Be Selective for a Bumpier Ride

Markets may press even higher this year, but some areas may fall behind.

Markets continued to rally, with U.S. stocks posting their best August performance since 1986. Investors were encouraged by better-than-feared economic releases and optimism around vaccine and treatment developments, while global central banks continued to provide ample liquidity. Credit markets also produced positive returns, albeit less so than equities. Interest rate-sensitive sectors lagged due to higher rates and robust issuance.

The Federal Reserve announced their new long-run monetary policy framework sooner than expected. Notably, the Fed’s more flexible approach to inflation targeting indicates a more accommodative stance for years to come.

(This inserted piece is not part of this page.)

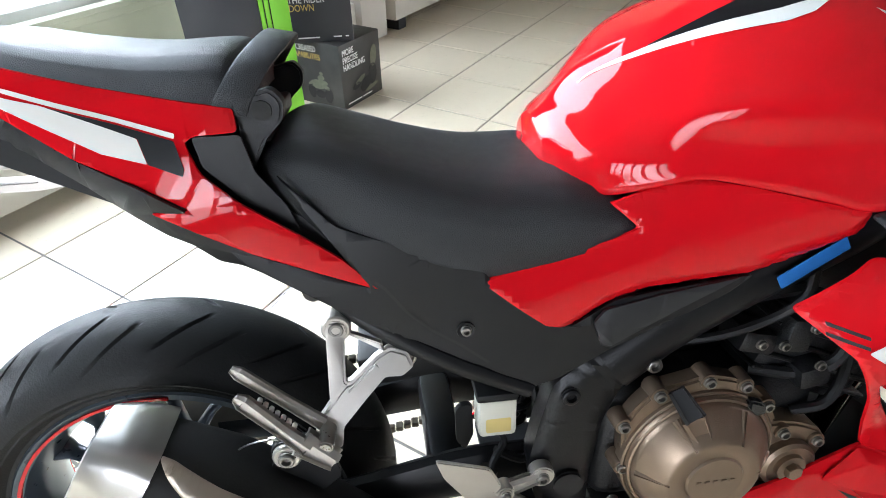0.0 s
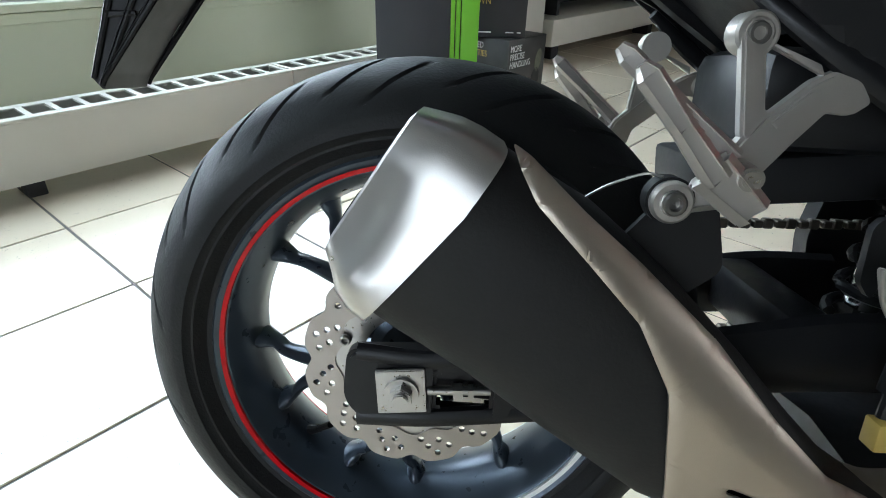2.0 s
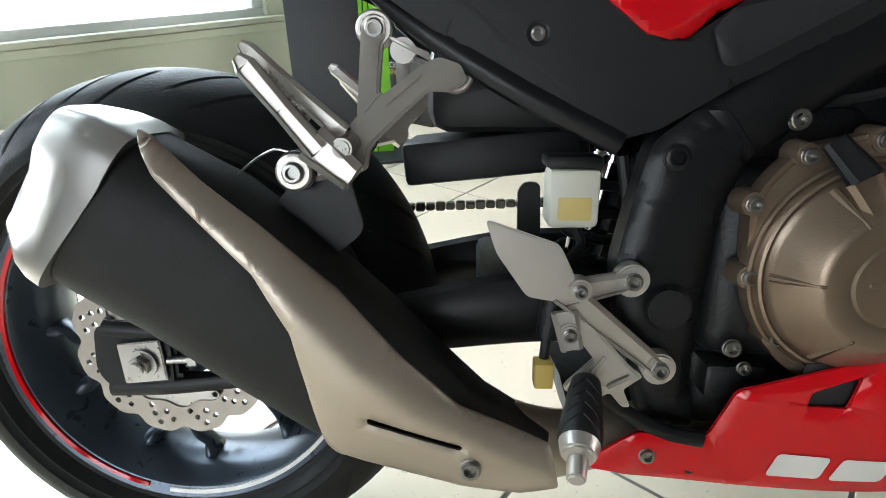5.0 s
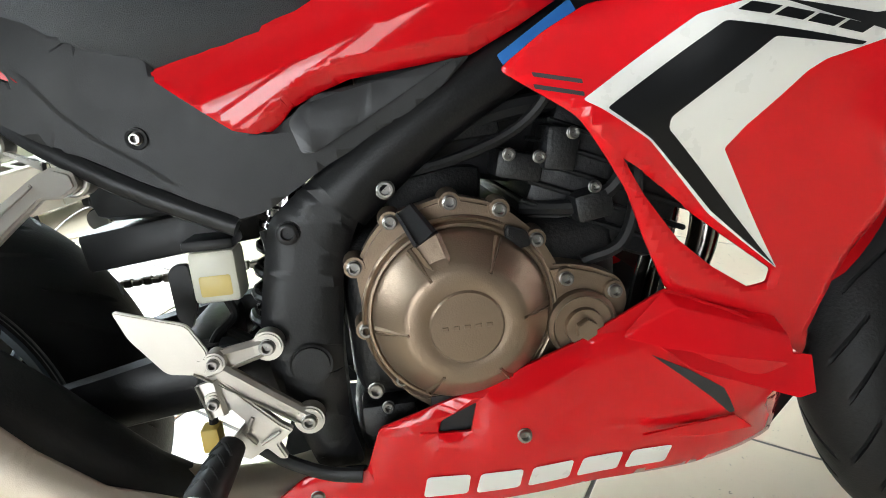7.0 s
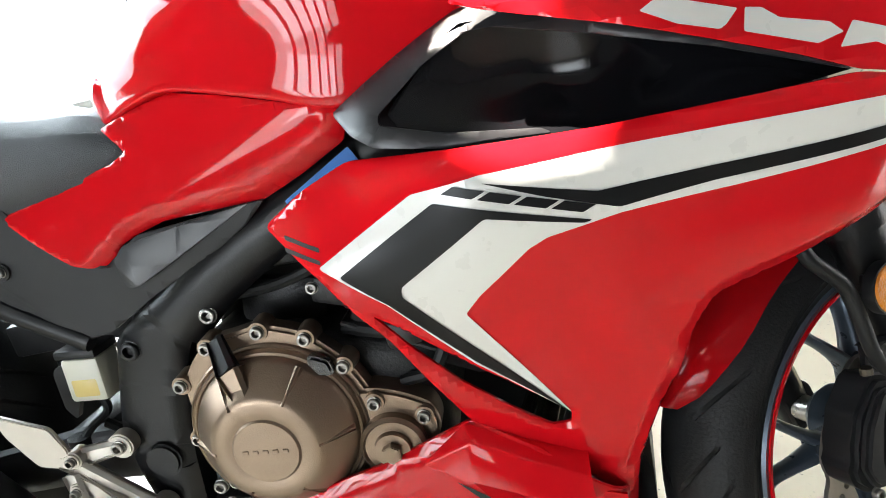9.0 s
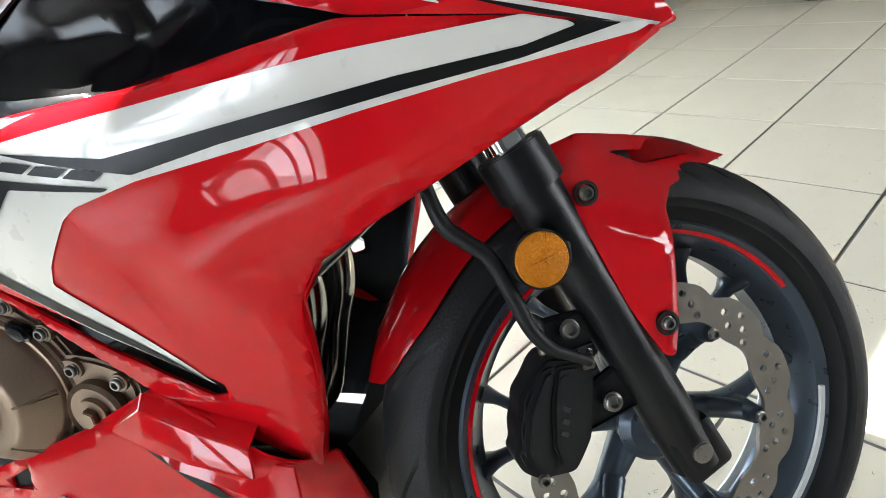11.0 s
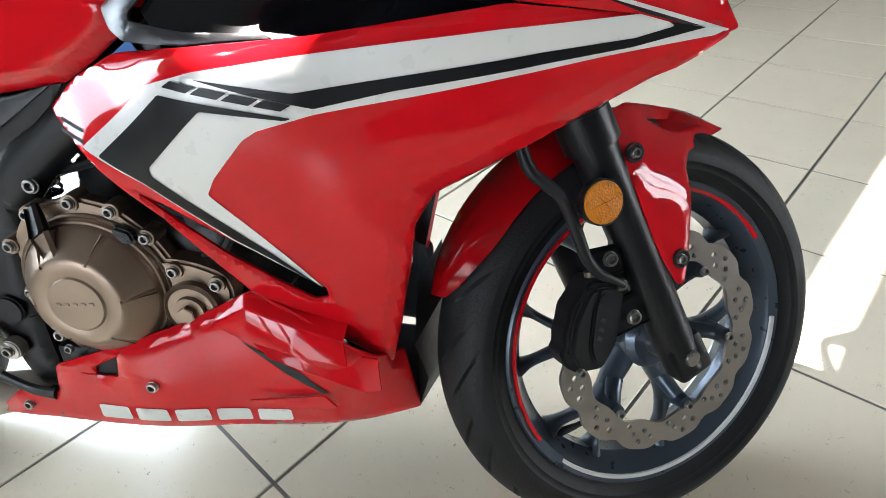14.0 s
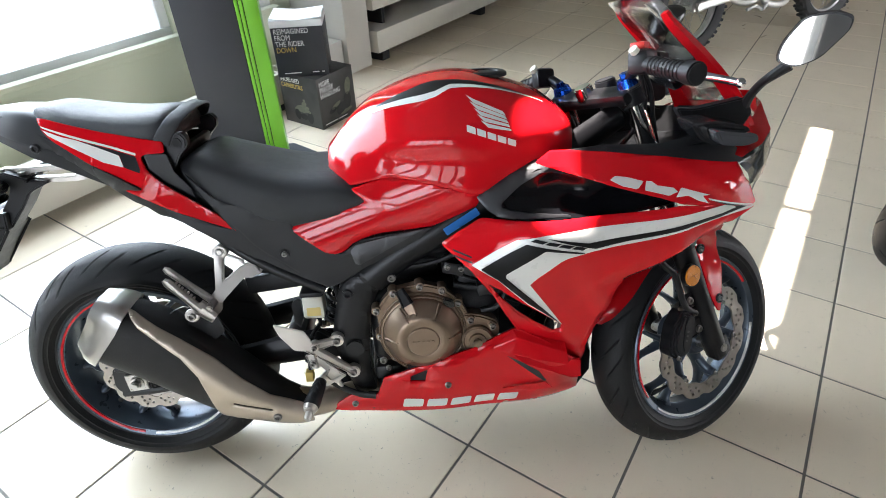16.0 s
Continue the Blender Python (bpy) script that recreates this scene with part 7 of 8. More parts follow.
bm = flat_part([(1.195, 0.885), (1.235, 0.882), (1.33, 0.90), (1.35, 0.87), (1.33, 0.835), (1.25, 0.825), (1.22, 0.85)], -0.17, -0.195, 0.01, bevel=0.003)
mt = part("mirror_stay_base", bm, MATT_BLACK, bike, "black inner cowl stay")
mirrored(mt)
# turn signal, right and left
sig = new("turn_signal")
sig.parent = bike
sig["label"] = "smoked front turn signal in a black case"
sig.matrix_basis = Matrix.Translation((-0.022, 0, 0.006))
bm = flat_part([(1.205, 0.868), (1.25, 0.872), (1.315, 0.858), (1.322, 0.838), (1.295, 0.826), (1.245, 0.828), (1.222, 0.842)], -0.215, -0.29, 0.01, bevel=0.006)
part("signal_case", bm, GLOSS_BLACK, sig)
bm = flat_part([(1.232, 0.862), (1.31, 0.853), (1.315, 0.84), (1.292, 0.832), (1.245, 0.836)], -0.288, -0.325, 0.010, bevel=0.005)
part("signal_lens", bm, SMOKE, sig, "smoked signal lens")
sig2 = new("turn_signal")
sig2.parent = bike
sig2["label"] = "smoked front turn signal in a black case"
sig2.matrix_basis = Matrix.Translation((-0.022, 0, 0.006)) @ Matrix.Diagonal((1, -1, 1, 1))
for c in list(sig.children):
    o = new(c.name.split(".")[0], c.data)
    o.parent = sig2

# --- steered parts
st = new("steering")
st.parent = bike
st.matrix_basis = STEER
st["label"] = "fork, handlebars and front fender, turned to the left"


def leg(z):
    """x of the fork leg's middle at height z."""
    return FX + 0.002 - (z - FZ) * 0.431


for s in (-1, 1):
    bm = bmesh.new()
    y = s * 0.103
    tube(bm, [(leg(0.236), y, 0.236), (leg(0.28), y, 0.28), (leg(0.42), y, 0.42), (leg(0.55), y, 0.55)], [0.025, 0.026, 0.026, 0.027], 20, n=3)
    cyl(bm, (leg(0.53), y, 0.53), (leg(0.57), y, 0.57), 0.033, 0.033, 24, 0.002)
    box(bm, (FX + 0.008, y, FZ - 0.003), (0.052, 0.042, 0.058), pose(0, 0, 0, 0, -25, 0), bevel=0.008)
    part("fork_slider", bm, FRAME_BLACK, st, "satin black fork slider")
    bm = bmesh.new()
    cyl(bm, (leg(0.56), y, 0.56), (leg(0.90), y, 0.90), 0.0205, seg=24)
    part("fork_tube", bm, CHROME, st, "chrome fork tube")
    bm = bmesh.new()
    cyl(bm, (leg(0.895), y, 0.895), (leg(0.912), y, 0.912), 0.022, 0.018, 24, 0.002)
    cyl(bm, (leg(0.912), y, 0.912), (leg(0.922), y, 0.922), 0.010, seg=6)
    part("fork_cap", bm, BLUE, st, "blue anodised fork cap")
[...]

The global economy has continued to recover with broad data beating expectations in recent months by the widest margins in nearly a decade. That said, a recovery to pre-COVID levels likely won’t occur until at least 2021 and partially hinges on the development of an effective and widely distributed vaccine, which remains uncertain. A plethora of political risks also dot the horizon, including the U.S. election, fiscal cliff and tensions with China.

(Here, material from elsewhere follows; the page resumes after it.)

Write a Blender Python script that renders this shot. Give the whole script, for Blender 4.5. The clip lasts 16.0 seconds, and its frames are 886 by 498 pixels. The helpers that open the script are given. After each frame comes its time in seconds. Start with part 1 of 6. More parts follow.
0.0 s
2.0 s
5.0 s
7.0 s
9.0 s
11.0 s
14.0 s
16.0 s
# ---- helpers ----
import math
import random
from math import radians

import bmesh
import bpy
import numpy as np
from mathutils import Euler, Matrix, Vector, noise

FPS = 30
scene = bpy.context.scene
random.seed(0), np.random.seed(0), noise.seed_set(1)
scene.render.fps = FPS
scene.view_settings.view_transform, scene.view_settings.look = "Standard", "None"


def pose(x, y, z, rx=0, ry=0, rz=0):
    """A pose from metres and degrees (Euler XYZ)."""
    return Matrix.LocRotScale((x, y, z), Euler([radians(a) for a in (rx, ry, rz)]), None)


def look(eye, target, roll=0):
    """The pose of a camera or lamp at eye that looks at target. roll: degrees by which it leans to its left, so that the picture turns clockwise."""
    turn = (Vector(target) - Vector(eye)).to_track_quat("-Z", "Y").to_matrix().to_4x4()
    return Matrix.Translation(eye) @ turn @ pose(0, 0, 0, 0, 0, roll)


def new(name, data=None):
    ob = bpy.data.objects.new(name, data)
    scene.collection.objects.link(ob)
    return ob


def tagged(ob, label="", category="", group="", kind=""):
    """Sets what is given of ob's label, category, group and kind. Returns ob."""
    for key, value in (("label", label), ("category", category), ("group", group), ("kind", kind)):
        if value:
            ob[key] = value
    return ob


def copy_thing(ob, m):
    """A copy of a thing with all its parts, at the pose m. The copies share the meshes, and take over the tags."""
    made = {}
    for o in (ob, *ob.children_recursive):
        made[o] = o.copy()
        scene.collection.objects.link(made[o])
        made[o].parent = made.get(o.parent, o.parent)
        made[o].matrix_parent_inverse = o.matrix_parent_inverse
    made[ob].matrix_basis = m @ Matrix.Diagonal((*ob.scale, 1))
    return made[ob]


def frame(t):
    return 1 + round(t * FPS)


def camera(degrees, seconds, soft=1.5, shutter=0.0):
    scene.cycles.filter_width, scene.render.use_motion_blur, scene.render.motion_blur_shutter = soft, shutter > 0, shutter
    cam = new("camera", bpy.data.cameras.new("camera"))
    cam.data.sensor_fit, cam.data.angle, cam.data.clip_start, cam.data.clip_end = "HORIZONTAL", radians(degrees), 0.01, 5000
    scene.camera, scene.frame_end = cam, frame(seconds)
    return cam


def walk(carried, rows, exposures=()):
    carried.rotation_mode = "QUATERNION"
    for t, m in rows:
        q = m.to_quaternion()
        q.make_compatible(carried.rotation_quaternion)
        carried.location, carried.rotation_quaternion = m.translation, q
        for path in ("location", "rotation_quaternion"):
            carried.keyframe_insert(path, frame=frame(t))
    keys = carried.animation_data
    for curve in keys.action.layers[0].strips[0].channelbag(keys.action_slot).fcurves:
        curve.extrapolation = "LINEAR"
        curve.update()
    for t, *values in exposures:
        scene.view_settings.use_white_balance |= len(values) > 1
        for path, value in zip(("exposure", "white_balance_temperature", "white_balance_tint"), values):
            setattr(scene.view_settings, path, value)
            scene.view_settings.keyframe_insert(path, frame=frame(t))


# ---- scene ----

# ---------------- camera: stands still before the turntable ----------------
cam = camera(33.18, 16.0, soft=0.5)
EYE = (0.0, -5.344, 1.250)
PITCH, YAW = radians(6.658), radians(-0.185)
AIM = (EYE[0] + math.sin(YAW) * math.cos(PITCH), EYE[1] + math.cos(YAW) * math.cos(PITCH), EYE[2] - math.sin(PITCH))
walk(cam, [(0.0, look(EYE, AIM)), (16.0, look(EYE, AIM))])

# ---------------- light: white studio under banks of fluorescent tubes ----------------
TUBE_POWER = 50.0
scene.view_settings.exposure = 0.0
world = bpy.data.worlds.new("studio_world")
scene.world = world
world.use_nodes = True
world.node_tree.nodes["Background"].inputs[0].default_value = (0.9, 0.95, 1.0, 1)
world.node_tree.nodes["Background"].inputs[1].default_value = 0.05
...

The early September weakness in certain tech names that had been fueling the bulk of the U.S. rally reminds us that the recovery is not cemented, and downside asymmetry exists in many areas. While we continue to favor credit, a similar comment could be made where chasing higher yields in lower quality areas may lead to disappointment if volatility and uncertainty rises. As such, we maintain a high level of scrutiny in our credit selection.